By Audra Proctor, Head of Learning & Development, Changefirst
More often than not in business we know what needs to be done for the business to survive and gain continued success. Most senior leaders I work with are very committed to the idea of change, and with budget strings having loosened in the last 9 to 12 months - more time and effort being spent on building new strategies and developing more cost effective solutions - there has been a push towards getting real value from investment in new technologies, only to see the implementation fail in practice!
So what lies beneath the surface of this poor track record - not achieving change project implementation and ROIs? Here are some re-occurring themes that I’m hearing: -
- Differences in change agenda versus capability to deliver.
- Perpetual loading of major initiatives inside organisations.
- Heavy investment in solution design while restricting OCM budgets.
- Resistance resulting from difficulty in building and sustaining commitment.
… all the above result in change initiatives being installed, rather than implemented. The diagram below illustrates this perfectly and includes all the organisational costs associated with it.
McKinsey highlighted this effect over a decade ago with their 2002 study of 40 large scale industrial change projects. They identified that projects paired with “excellent” change management extracted circa 143% ROI, versus only 35% from projects with little, no or poor change management. So we can conclude that well managed change, in the context of effective program management, supports realisation of program objectives, which in turn indirectly maximises ROI.

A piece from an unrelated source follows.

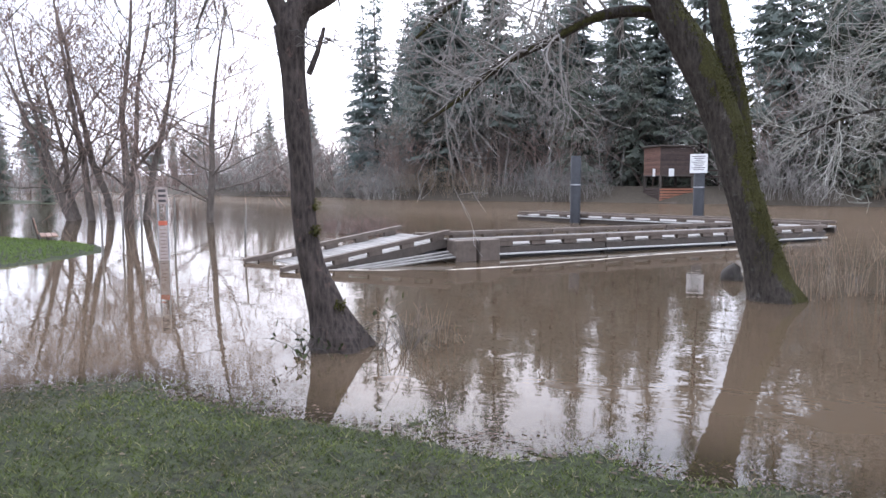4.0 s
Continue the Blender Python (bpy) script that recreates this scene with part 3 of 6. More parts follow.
CONIF = [tree_kind("conifer", conifer(s, 24, 4.9, "needles", 0.1, cl, 10, 1.6, 0.5, 0.72, 3.0, (0.2, 0.55)), "tall dark green conifer with drooping boughs", "conifers of the wood") for s, cl in ((31, 0.26), (32, 0.1), (34, 0.18))]
CONIFB = [tree_kind("conifer", conifer(s, 20, 3.9, "needles_blue", 0.05, 0.03, 10, 1.9, 0.4, 0.8, 3.0, (0.2, 0.55)), "dense blue-green conifer standing in the tree line", "conifers of the wood") for s in (33, 35)]
CEDAR = [tree_kind("cedar", conifer(s, 13, 3.3, "needles_cedar", 0.03, 0.0, 12, 1.9, 0.4, 0.55, 3.2, (0.4, 1.0)), "dense olive-green cedar reaching to the ground", "cedars behind the park lawn") for s in (41, 42)]
BRUSH = [Kind("riverside_brush", [("stems", thicket(s, 7, 3.5, 3.4, 70, mt, 14, 0.013, 1.0, 0.15))], "tangle of leafless riverside brush at the water's edge", "brush", "brush along the banks") for s, mt in ((51, "twig_grey"), (52, "twig_tan"), (56, "twig_grey"))]
REDBR = [Kind("red_thicket", [("stems", thicket(s, 6, 3, 3.4, 170, "twig_red", 10, 0.01, 0.6))], "thicket of leafless red-brown dogwood stems", "thicket", "red thickets at the wood's edge") for s in (53, 54)]
UNDER = [Kind("saplings", [("stems", thicket(s, 8, 6, 8.5, 80, mt, 9, 0.02, 0.35, 0.4))], "crowd of thin bare saplings inside the wood", "saplings", "saplings in the wood") for s, mt in ((57, "twig_grey"), (58, "twig_warm"))]
DRY = [Kind("dry_grass_clump", [("stems", thicket(s, 2.6, 1.5, 1.5, 170, "twig_straw", 7, 0.009, 1.1, 0.1))], "pale dry grass and bracken at the water's edge", "dry grass", "dry grass at the wood's edge") for s in (55,)]
EDGEBR = [Kind("edge_brush", [("stems", thicket(s, 5, 3, 3.4, 130, mt, 10, 0.008, 0.7))], "fine leafless brush at the edge of the wood", "brush", "brush at the wood's edge") for s, mt in ((61, "twig_warm"), (62, "twig_red"))]
EDGEUN = [Kind("edge_saplings", [("stems", thicket(s, 6, 5, 8.0, 60, "twig_warm", 16, 0.011, 0.35))], "crowd of thin bare saplings at the wood's edge", "saplings", "saplings in the wood") for s in (63,)]
FARBR = [Kind("riverside_brush", [("stems", thicket(s, 7, 3.5, 3.6, 60, mt, 7, 0.02, 0.9, 0.2))], "tangle of leafless brush deep in the wood", "brush", "brush in the woods") for s, mt in ((64, "twig_grey"), (65, "twig_warm"))]
for some in (BRUSH, REDBR, UNDER, DRY, EDGEBR, EDGEUN, FARBR):
    for kk in some:
        kk.kind = "stuff"


def along(line, n_, lo, hi, rng):
    """Places along a line, pushed lo to hi metres to its left side."""
    p = [Vector(q) for q in line]
    seg = [(b - a).length for a, b in zip(p, p[1:])]
    for i in range(n_):
        s = (i + rng.uniform(0, 1)) / n_ * sum(seg)
        for a, b, L in zip(p, p[1:], seg):
            if s <= L or b is p[-1]:
                t = (b - a).normalized()
                q = a + t * min(s, L) + Vector((-t.y, t.x)) * rng.uniform(lo, hi)
                yield q.x, q.y
                break
            s -= L


def fill(kinds, line, n_, lo, hi, smin, smax, rng=rng0, wide=(0.85, 1.15)):
    for x, y in along(line, n_, lo, hi, rng):
        s = rng.uniform(smin, smax)
        if any(math.hypot(x - a, y - b) < c_ for a, b, c_ in SKIP):
            continue
        kinds[rng.integers(len(kinds))].place(x, y, s, rng.uniform(0, 360), wide=s * rng.uniform(*wide))


# each line runs so that the wood is on its left side
BANK_L = [(-300, 165), (-160, 112), (-105, 89), (-75, 80)]
BANK_M = [(-75, 80), (-63, 81), (-45, 68.5), (-16, 69), (5, 64.5)]
BANK_R = [(5, 64.5), (21, 65.5), (34, 56), (60, 40), (76, 33)]
EDGE_A = [(-9, -25.2), (-12, -26.3), (-16, -28.4), (-24, -28.7), (-34, -27)]
EDGE_B = [(-34, -27), (-38, -22), (-45, -16.5), (-52, -12.5), (-58, -9)]
EDGE_C = [(4, -44), (2, -40), (-1.0, -31.5), (-5, -27.5), (-9, -25.2)]
SKIP = [(-13.2, 68.5, 7.5)]
fill(BRUSH, BANK_R, 18, 0, 3, 0.8, 1.4)
fill(BRUSH, BANK_M, 24, 0, 3, 0.8, 1.4)
fill(FARBR, BANK_L, 14, 0, 6, 1.2, 2.0, wide=(1.2, 1.7))
fill(UNDER, BANK_R, 8, 4, 16, 0.8, 1.3)
fill(FARBR, BANK_R[:4], 12, 4, 14, 1.2, 1.9, wide=(1.2, 1.8))
fill(CEDAR, BANK_R[:4], 8, 12, 26, 0.7, 1.2)
fill(UNDER, BANK_M, 10, 4, 14, 0.8, 1.3)
fill(UNDER, BANK_L, 9, 6, 20, 1.0, 1.6, wide=(1.2, 1.8))
fill(FARW, BANK_R, 17, 1, 9, 0.7, 1.25)
fill(FARW, BANK_M, 20, 1, 8, 0.6, 1.05)
fill(FARW + POPLAR, BANK_L, 14, 3, 30, 0.9, 1.3)
fill(CONIF, BANK_R, 23, 5, 26, 1.15, 1.6, wide=(0.8, 1.05))
fill(FARBR, BANK_R, 14, 8, 24, 2.0, 3.2, wide=(1.1, 1.5))
fill(FARBR, BANK_M, 16, 8, 22, 1.8, 2.8, wide=(1.1, 1.5))
fill(CEDAR, BANK_M[2:], 10, 4, 16, 0.8, 1.3, wide=(1.0, 1.4))
fill(CONIF + CONIFB, BANK_M[1:4], 26, 6, 26, 0.8, 1.3, wide=(1.0, 1.4))
fill(CONIF, [(-30, 69), (-16, 69), (5, 64.5)], 11, 6, 24, 1.15, 1.6, wide=(0.8, 1.05))
fill(CONIF, BANK_L, 22, 25, 70, 0.6, 1.0)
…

As project and program management capability continued to progress in that time frame, PMI reminded us last year of the loss to investment ratio still playing out on major projects. In their Pulse of the Profession report “The High Cost of Low Performance” it was highlighted that organisations were losing USD109 million for every USD1 billion invested due to poor project performance. When looking specifically at strategic initiatives, contributors to this report highlighted that only 52% of these business critical initiatives were successful. We all know that the failure of strategic initiatives has a significantly greater financial impact, according to PMI, it’s almost 15% of every dollar spent on strategic initiatives which is lost, circa USD149 million of every USD1 billion spent.
Perhaps we like PMI’s numbers better - they are a bit more conservative and probably relate to a wider spread of small, medium and large organisations, and/or maybe we are becoming desensitised to this re-occurring narrative - but for a global senior leadership team I recently worked with, these numbers started to take on real meaning.
Here is a summary of our conversations: -
We force-ranked some 1,400 change projects in their system at a particular point in time. We then went on to estimate an average of USD50,000 investment per project in terms of employee time, resources and training etc. = USD70 million.
- Taking McKinsey’s ratios as a guide, employees with the right skills and resources working to minimize disruption, improve risk mitigation, increase commitment, manage resistance, re-align behaviour and build new skills could extract USD100 million from the investment (ratio 143%).
- In contrast, the 35% return typically associated with poor change management would yield USD25 million.
- Potential Value Gap = USD75 million.
For a large blue chip organisation there is a lot of innovation and development that USD75 million could fund! My calculations are rough and dirty, but I’m curious to know how you are calculating the value gap that your organisation is currently carrying.